## [PROBLEM]
Your task is to quote exactly the run of lines that starts at the line containing "4. More parts follow." and ends at the line containing "return 0.7 *", including both.

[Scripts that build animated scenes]
--- begin ---
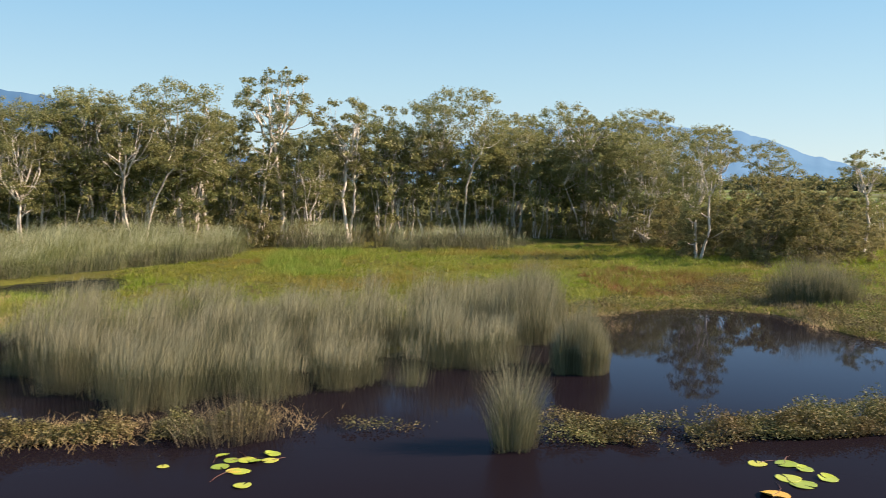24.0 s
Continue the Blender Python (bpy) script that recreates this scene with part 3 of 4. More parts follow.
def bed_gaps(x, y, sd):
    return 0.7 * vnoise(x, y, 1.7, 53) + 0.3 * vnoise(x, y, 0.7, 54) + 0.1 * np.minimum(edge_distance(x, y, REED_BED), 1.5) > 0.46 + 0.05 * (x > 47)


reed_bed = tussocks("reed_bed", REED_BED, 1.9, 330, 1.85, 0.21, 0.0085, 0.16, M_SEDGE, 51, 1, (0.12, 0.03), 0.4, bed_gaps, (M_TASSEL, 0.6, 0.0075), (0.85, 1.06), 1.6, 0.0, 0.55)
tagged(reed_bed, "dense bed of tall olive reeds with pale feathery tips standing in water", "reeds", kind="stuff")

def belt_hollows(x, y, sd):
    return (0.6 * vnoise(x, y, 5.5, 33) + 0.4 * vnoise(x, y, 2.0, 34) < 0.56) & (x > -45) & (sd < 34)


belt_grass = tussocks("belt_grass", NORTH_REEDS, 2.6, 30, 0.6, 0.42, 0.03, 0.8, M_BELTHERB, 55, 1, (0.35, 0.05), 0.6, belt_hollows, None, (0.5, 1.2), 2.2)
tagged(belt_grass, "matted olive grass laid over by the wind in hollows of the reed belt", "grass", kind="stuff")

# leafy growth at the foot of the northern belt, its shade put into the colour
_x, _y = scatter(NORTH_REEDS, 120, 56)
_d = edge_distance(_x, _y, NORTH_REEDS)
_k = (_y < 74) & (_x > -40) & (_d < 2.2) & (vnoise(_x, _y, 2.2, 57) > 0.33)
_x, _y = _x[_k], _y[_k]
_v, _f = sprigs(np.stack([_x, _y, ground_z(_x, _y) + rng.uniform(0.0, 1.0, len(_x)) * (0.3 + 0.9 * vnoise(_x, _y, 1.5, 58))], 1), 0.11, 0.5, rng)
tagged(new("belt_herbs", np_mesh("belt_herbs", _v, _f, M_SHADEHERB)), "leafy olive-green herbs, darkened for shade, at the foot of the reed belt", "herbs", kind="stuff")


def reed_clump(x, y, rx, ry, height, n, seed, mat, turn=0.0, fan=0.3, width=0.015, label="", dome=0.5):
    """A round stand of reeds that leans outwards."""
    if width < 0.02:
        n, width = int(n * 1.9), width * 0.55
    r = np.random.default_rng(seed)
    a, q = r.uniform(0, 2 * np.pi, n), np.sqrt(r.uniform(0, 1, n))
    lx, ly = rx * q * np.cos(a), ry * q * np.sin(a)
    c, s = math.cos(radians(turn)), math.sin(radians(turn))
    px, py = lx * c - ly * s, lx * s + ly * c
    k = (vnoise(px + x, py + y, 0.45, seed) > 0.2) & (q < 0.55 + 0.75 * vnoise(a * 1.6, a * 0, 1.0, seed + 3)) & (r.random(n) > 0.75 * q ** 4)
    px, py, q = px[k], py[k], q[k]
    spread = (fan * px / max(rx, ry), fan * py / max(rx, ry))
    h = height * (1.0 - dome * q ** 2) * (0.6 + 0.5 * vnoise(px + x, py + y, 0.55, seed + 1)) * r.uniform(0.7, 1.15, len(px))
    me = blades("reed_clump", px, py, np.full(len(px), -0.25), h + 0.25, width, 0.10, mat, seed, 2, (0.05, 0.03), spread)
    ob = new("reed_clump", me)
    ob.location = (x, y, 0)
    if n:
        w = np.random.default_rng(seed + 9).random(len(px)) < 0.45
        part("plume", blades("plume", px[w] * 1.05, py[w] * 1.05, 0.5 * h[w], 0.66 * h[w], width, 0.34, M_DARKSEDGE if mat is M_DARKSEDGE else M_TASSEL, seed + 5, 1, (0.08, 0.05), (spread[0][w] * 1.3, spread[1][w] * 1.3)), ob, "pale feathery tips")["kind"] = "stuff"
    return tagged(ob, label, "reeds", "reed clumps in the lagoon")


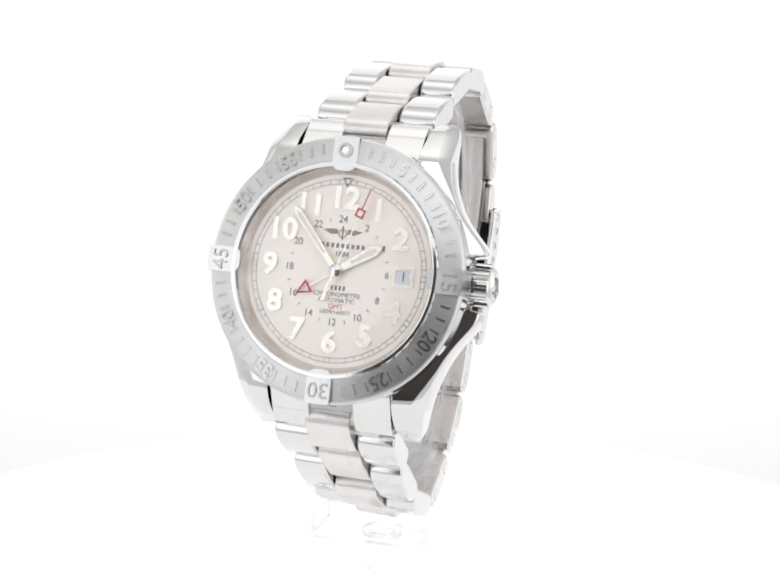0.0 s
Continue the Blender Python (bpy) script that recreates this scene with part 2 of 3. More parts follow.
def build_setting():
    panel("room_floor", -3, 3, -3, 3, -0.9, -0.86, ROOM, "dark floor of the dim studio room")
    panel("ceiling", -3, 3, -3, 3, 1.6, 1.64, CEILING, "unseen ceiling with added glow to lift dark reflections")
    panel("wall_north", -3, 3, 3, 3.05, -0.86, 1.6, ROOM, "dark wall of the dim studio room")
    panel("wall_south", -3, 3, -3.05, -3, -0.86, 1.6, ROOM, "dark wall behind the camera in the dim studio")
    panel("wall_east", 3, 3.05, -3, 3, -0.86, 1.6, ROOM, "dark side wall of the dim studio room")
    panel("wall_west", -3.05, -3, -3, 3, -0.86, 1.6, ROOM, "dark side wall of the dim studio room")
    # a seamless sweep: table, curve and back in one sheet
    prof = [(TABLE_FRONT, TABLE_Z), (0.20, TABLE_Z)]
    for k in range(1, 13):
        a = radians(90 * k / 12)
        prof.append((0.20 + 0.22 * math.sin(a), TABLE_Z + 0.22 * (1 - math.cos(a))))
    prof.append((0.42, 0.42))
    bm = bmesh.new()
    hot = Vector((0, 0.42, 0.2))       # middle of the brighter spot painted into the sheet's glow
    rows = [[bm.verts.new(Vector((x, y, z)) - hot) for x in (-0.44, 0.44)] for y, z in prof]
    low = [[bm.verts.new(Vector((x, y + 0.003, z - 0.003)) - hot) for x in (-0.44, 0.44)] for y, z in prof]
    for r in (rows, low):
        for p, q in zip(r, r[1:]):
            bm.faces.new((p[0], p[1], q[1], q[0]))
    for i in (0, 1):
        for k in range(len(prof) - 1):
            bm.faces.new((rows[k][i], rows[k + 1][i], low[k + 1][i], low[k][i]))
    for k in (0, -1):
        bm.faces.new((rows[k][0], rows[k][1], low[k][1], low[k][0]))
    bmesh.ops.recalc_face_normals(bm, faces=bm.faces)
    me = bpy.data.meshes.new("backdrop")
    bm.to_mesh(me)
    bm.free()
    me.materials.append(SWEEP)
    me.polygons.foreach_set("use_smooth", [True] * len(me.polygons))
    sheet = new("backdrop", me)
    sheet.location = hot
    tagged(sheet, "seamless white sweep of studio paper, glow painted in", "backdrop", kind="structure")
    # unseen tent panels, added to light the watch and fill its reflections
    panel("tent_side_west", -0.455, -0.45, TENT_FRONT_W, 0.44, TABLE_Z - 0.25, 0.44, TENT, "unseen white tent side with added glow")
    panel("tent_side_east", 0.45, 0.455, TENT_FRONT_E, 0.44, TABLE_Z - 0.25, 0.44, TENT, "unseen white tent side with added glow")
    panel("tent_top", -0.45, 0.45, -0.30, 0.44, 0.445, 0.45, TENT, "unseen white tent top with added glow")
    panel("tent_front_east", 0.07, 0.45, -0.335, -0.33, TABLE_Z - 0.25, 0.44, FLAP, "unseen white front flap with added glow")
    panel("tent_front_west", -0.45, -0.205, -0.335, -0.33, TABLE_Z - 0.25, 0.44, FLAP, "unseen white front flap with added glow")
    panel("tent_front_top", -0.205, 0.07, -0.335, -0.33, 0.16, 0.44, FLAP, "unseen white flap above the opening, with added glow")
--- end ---
## [RESPONSE TO THIS TASK]
Continue the Blender Python (bpy) script that recreates this scene with part 3 of 4. More parts follow.
def bed_gaps(x, y, sd):
    return 0.7 * vnoise(x, y, 1.7, 53) + 0.3 * vnoise(x, y, 0.7, 54) + 0.1 * np.minimum(edge_distance(x, y, REED_BED), 1.5) > 0.46 + 0.05 * (x > 47)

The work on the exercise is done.